Sodium-ion batteries still face important barriers. The biggest limitation is energy density. Although performance is improving, lithium-ion batteries remain superior for compact, high-energy applications. This makes sodium-ion less attractive for premium long-range EVs and high-end consumer electronics.

The second challenge is manufacturing maturity. Lithium-ion batteries have a global supply chain with proven quality systems, established suppliers and large-scale manufacturing assets. Sodium-ion batteries need to prove consistency, safety, long-term cycle life and bankability across real-world deployments.

The third challenge is competition from LFP batteries. LFP is already lower cost, safer and more durable than many older lithium-ion chemistries. Sodium-ion must therefore offer a clear reason to switch, such as better low-temperature performance, lower system cost, simpler thermal management or stronger material security.

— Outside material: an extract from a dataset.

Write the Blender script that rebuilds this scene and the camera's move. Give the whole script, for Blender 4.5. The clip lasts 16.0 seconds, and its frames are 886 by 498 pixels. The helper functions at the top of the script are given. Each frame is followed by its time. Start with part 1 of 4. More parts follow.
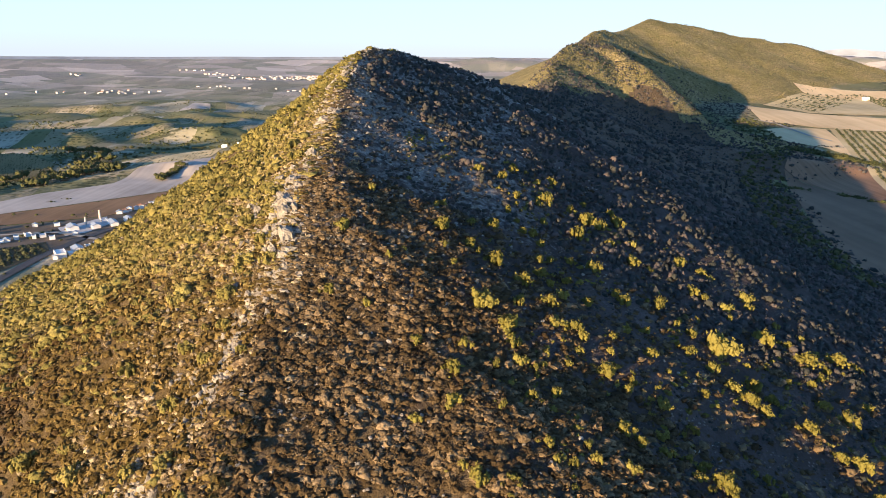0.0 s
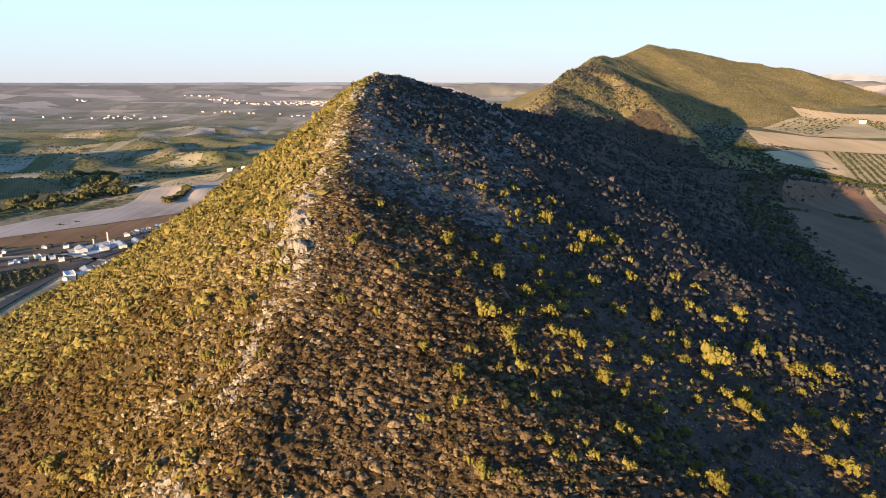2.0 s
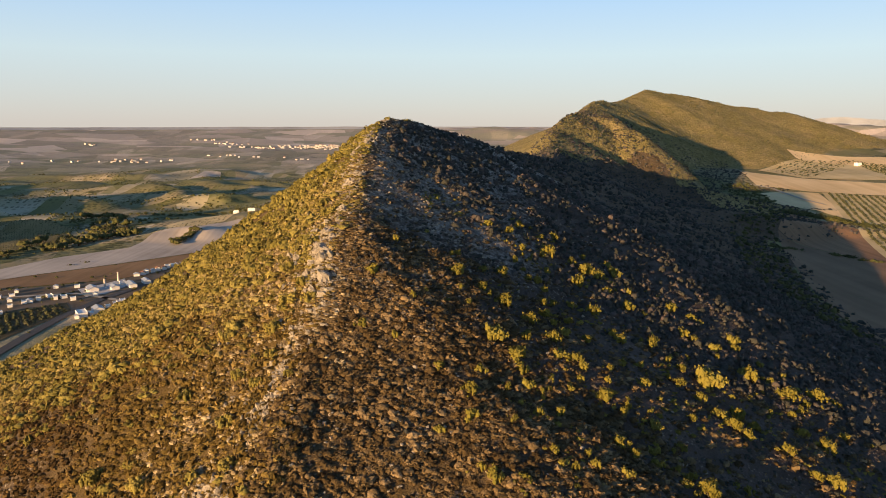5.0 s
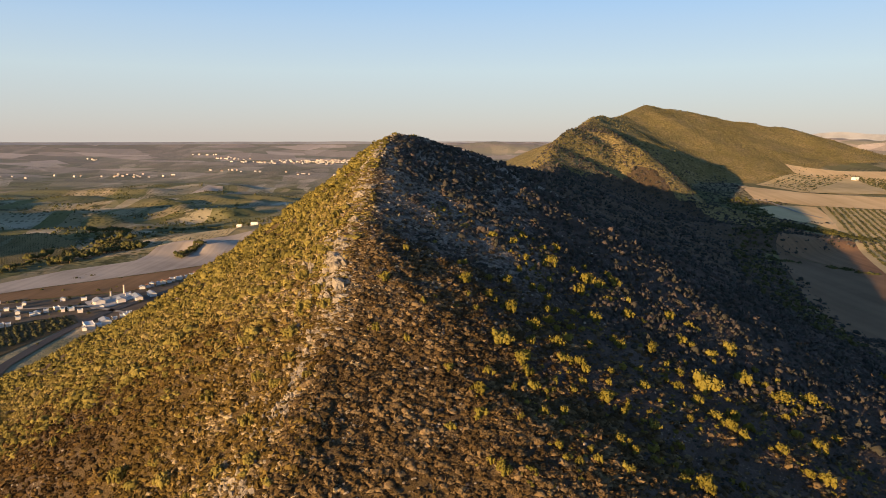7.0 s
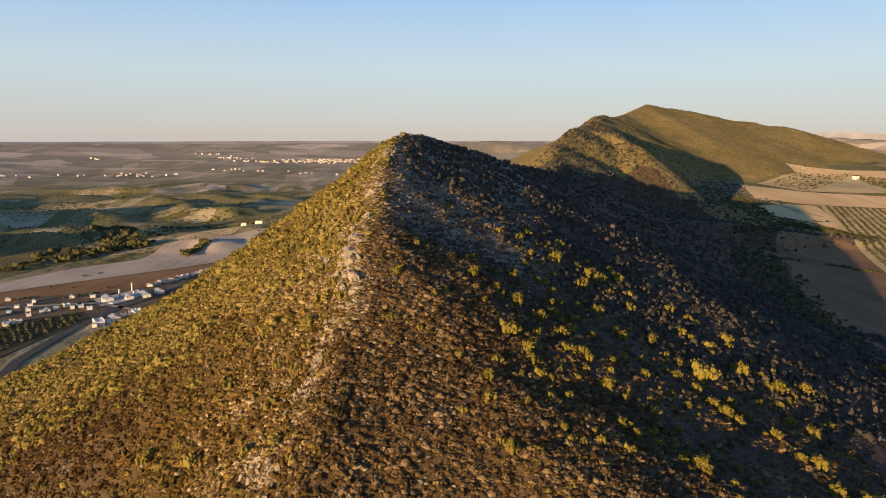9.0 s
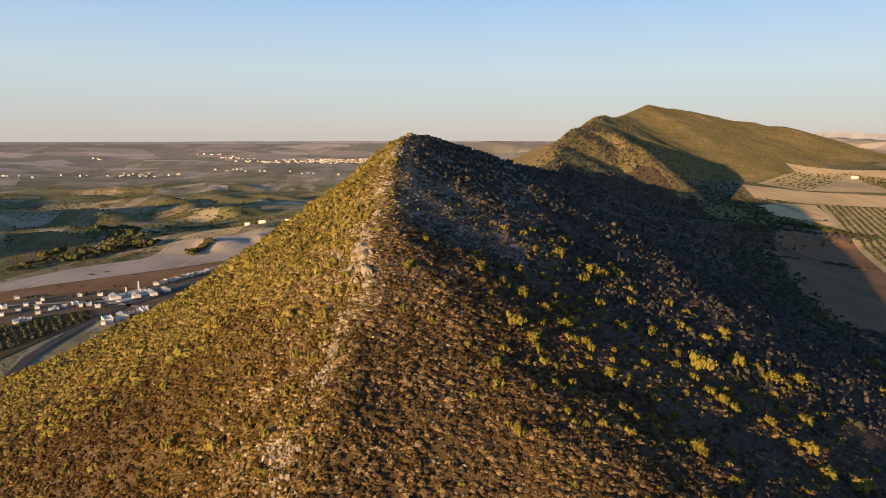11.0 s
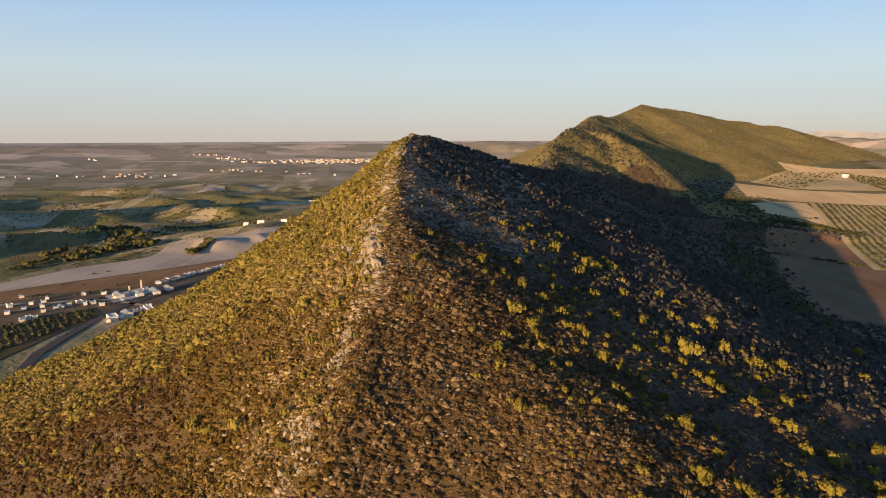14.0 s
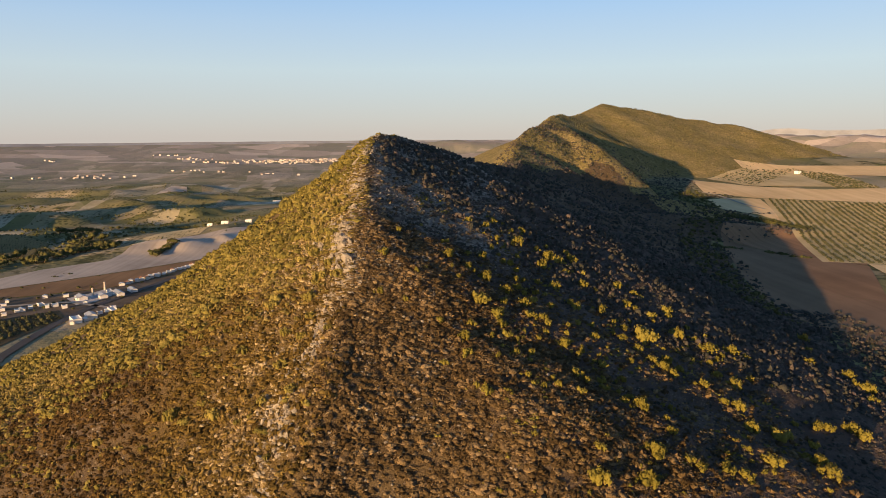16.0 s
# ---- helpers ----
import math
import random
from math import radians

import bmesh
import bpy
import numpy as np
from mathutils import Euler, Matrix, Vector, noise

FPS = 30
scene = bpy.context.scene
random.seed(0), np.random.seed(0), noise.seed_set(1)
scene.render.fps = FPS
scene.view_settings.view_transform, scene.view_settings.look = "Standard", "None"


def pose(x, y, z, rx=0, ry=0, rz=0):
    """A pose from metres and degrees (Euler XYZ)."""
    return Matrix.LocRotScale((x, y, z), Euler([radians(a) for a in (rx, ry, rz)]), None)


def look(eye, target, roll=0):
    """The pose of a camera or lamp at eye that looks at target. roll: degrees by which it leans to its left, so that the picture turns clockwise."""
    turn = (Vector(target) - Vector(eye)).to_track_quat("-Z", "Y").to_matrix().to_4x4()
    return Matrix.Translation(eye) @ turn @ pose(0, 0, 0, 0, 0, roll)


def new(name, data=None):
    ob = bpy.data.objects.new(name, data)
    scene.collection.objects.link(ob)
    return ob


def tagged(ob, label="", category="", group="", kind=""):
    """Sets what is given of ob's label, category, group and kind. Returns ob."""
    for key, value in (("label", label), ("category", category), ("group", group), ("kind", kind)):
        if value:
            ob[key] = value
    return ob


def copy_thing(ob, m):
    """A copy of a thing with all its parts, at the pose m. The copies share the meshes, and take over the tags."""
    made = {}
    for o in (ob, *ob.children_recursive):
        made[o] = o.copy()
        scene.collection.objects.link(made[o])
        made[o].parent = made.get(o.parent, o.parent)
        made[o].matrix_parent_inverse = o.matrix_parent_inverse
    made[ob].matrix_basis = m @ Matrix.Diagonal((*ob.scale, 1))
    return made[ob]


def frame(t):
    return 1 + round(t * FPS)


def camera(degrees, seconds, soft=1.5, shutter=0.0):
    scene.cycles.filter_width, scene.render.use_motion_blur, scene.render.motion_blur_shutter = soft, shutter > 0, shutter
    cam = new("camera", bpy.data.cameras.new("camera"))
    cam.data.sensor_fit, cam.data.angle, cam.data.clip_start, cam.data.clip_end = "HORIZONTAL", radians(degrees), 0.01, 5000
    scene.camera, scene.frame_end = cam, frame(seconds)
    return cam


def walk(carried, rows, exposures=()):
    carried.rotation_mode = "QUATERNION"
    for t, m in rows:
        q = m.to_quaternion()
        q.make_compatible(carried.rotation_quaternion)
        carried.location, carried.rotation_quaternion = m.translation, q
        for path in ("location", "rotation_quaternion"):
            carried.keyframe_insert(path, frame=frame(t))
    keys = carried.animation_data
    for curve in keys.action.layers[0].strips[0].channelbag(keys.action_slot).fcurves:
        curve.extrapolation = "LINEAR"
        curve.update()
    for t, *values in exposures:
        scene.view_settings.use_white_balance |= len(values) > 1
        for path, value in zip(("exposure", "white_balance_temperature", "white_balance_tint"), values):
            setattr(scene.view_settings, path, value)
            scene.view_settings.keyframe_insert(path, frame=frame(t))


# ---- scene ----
# ---- camera: a drone that backs away from the nose of a ridge ----
def shot(x, y, z, yaw, pitch, roll):
    return pose(x, y, z, 90 + pitch, 0, yaw) @ pose(0, 0, 0, 0, 0, roll)


cam = camera(64.4, 16.0, soft=0.5)
PATH = [
    (0.0, shot(-0.01, 0.01, 170.01, -0.01, -15.56, 0.21)),
    (0.5, shot(-0.10, -2.48, 170.00, 0.05, -15.18, 0.16)),
    (1.0, shot(-0.26, -4.96, 170.00, 0.09, -14.73, 0.12)),
    (1.5, shot(-0.48, -7.43, 170.00, 0.13, -14.22, 0.09)),
    (2.0, shot(-0.76, -9.90, 170.01, 0.19, -13.63, 0.06)),
    (2.5, shot(-1.08, -12.37, 170.02, 0.24, -13.06, 0.04)),
    (3.0, shot(-1.45, -14.84, 170.04, 0.25, -12.48, 0.02)),
    (3.5, shot(-1.86, -17.30, 170.06, 0.27, -11.88, 0.00)),
    (4.0, shot(-2.31, -19.76, 170.08, 0.28, -11.29, -0.01)),
    (4.5, shot(-2.79, -22.21, 170.10, 0.31, -10.72, -0.02)),
    (7.0, shot(-5.58, -34.46, 170.27, 0.33, -9.01, -0.03)),
    (7.5, shot(-6.18, -36.91, 170.30, 0.36, -9.03, -0.03)),
    (8.0, shot(-6.78, -39.36, 170.34, 0.39, -9.05, -0.03)),
    (9.0, shot(-8.00, -44.25, 170.41, 0.46, -9.06, -0.04)),
    (11.5, shot(-10.83, -56.51, 170.59, 0.54, -9.05, -0.08)),
    (12.5, shot(-11.81, -61.43, 170.64, 0.55, -9.01, -0.12)),
    (13.5, shot(-12.64, -66.37, 170.69, 0.41, -9.04, -0.18)),
    (14.0, shot(-12.99, -68.84, 170.70, 0.16, -9.05, -0.22)),
    (14.5, shot(-13.29, -71.31, 170.72, -0.23, -9.06, -0.26)),
    (15.0, shot(-13.55, -73.80, 170.72, -0.88, -9.08, -0.31)),
    (15.5, shot(-13.74, -76.28, 170.73, -1.77, -9.12, -0.37)),
    (16.0, shot(-13.88, -78.77, 170.73, -2.69, -9.13, -0.44)),
]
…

The fourth challenge is customer validation. Large energy storage buyers, vehicle manufacturers and infrastructure operators do not adopt new chemistries only because the chemistry is promising. They need certification, warranty confidence, service networks, financing support and long-term performance data.

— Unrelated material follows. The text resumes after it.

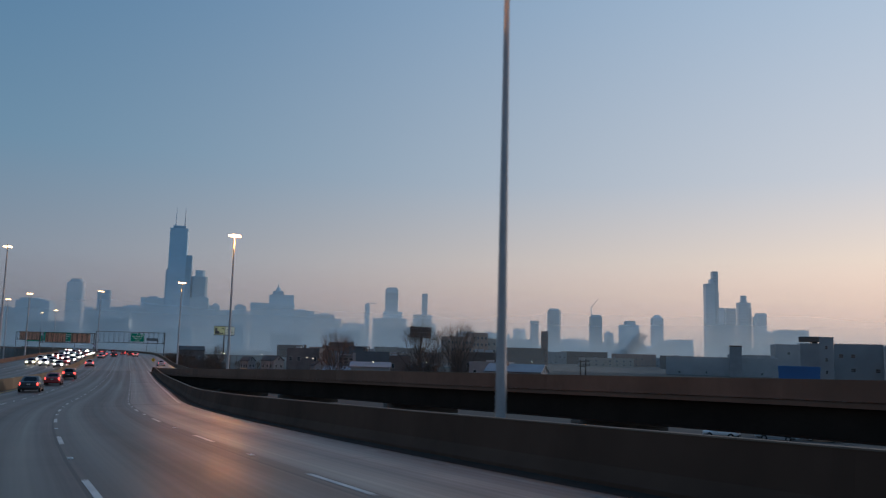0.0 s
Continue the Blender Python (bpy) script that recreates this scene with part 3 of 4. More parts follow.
raw("panel", *shield_outline(1.0, -0.03, 0.03), M_WHITE, sh)
raw("blue_field", *shield_outline(0.92, -0.038, -0.031), M_BLUE, sh)
part("red_band", B(-0.44, 0.44, -0.046, -0.039, 0.22, 0.36), M_RED, sh)
lettering("90", 0.62, M_WHITE, sh, pose(0, -0.045, -0.08, 90))

g = thing("sign_gantry", pose(0, 525, 0), "distant brown truss gantry with green guide signs", "sign gantry", "sign gantries")
truss(g, -54, -23.5, 7.0, 11.4, 1.25, -53.2, 1.9)
leg(g, -54, 1.25, GROUND_Z, 11.4)
leg(g, -23.5, 1.25, GROUND_Z, 11.4)
gs = thing("guide_sign", pose(-32.2, 524.6, 9.2), "large green guide sign with unreadable white legend", "road sign")
part("panel", B(-7.6, 7.6, -0.04, 0.04, -2.5, 2.5, bevel=0.03), M_GREEN, gs)
for a, b, c in ((-6.6, -1.0, 1.3), (-6.2, -2.0, 0.2), (-5.4, -2.4, -1.1), (1.0, 6.4, 1.3), (1.6, 5.8, 0.2), (2.4, 5.0, -1.1)):
    part("legend_bar", B(a, b, -0.05, -0.041, c - 0.18, c + 0.18), M_WHITE, gs)
sign_back(-52.4, -41.4, 526.6, 6.8, 11.6)
g2 = thing("guide_sign", pose(-48, 560, 8.0), "pale green guide sign on a far gantry", "road sign")
part("panel", B(-4.5, 4.5, -0.04, 0.04, -1.8, 1.8, bevel=0.03), M_GREEN, g2)
for dx in (-3.2, 3.2):
    part("post", rod(bmesh.new(), (dx, 0.2, -8), (dx, 0.2, 1.9), 0.12, n=8), M_TRUSS, g2)
g3 = thing("guide_sign", pose(24, 722, 10.0), "small dark board on posts above the far lanes", "road sign")
part("panel", B(-4.5, 4.5, -0.05, 0.05, -1.1, 1.1, bevel=0.03), M_SLATE, g3)
for dx in (-3.9, 3.9):
    part("post", rod(bmesh.new(), (dx, 0.2, -15), (dx, 0.2, 1.2), 0.14, n=8), M_TRUSS, g3)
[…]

Will Sodium-Ion Batteries Replace Lithium-Ion Batteries?

Sodium-ion batteries will not replace lithium-ion batteries completely. The more realistic outlook is a multi-chemistry battery market. Lithium-ion will continue to dominate high-energy applications. LFP will remain highly competitive in mainstream EVs and storage. Sodium-ion will expand in applications where cost stability, safety, cold-weather performance and supply chain diversification create a stronger business case.

This is why sodium-ion should be viewed as a strategic chemistry rather than a universal substitute. Its role will grow as manufacturers improve energy density, scale production, validate field performance and build dedicated supply chains. The strongest early growth is likely to come from stationary energy storage, short-range mobility, industrial systems and backup power.

Final Takeaway

Sodium-ion batteries are moving from early promise to commercial relevance. Their value lies not in outperforming lithium-ion batteries on every metric, but in solving different problems. They can reduce lithium dependence, improve material availability, support safer stationary storage and open new cost structures for applications where energy density is not the only priority.

For the battery industry, sodium-ion represents a shift from a single-chemistry mindset to an application-specific approach. The companies that succeed will be those that align chemistry, manufacturing, system design and customer needs. CATL, HiNa Battery, Faradion/Reliance, Tiamat and Altris are among the most important manufacturers shaping this transition.

The next phase of battery growth will not be about one chemistry replacing another. It will be about using the right chemistry in the right application. Sodium-ion batteries are now becoming one of the most important chemistries in that future.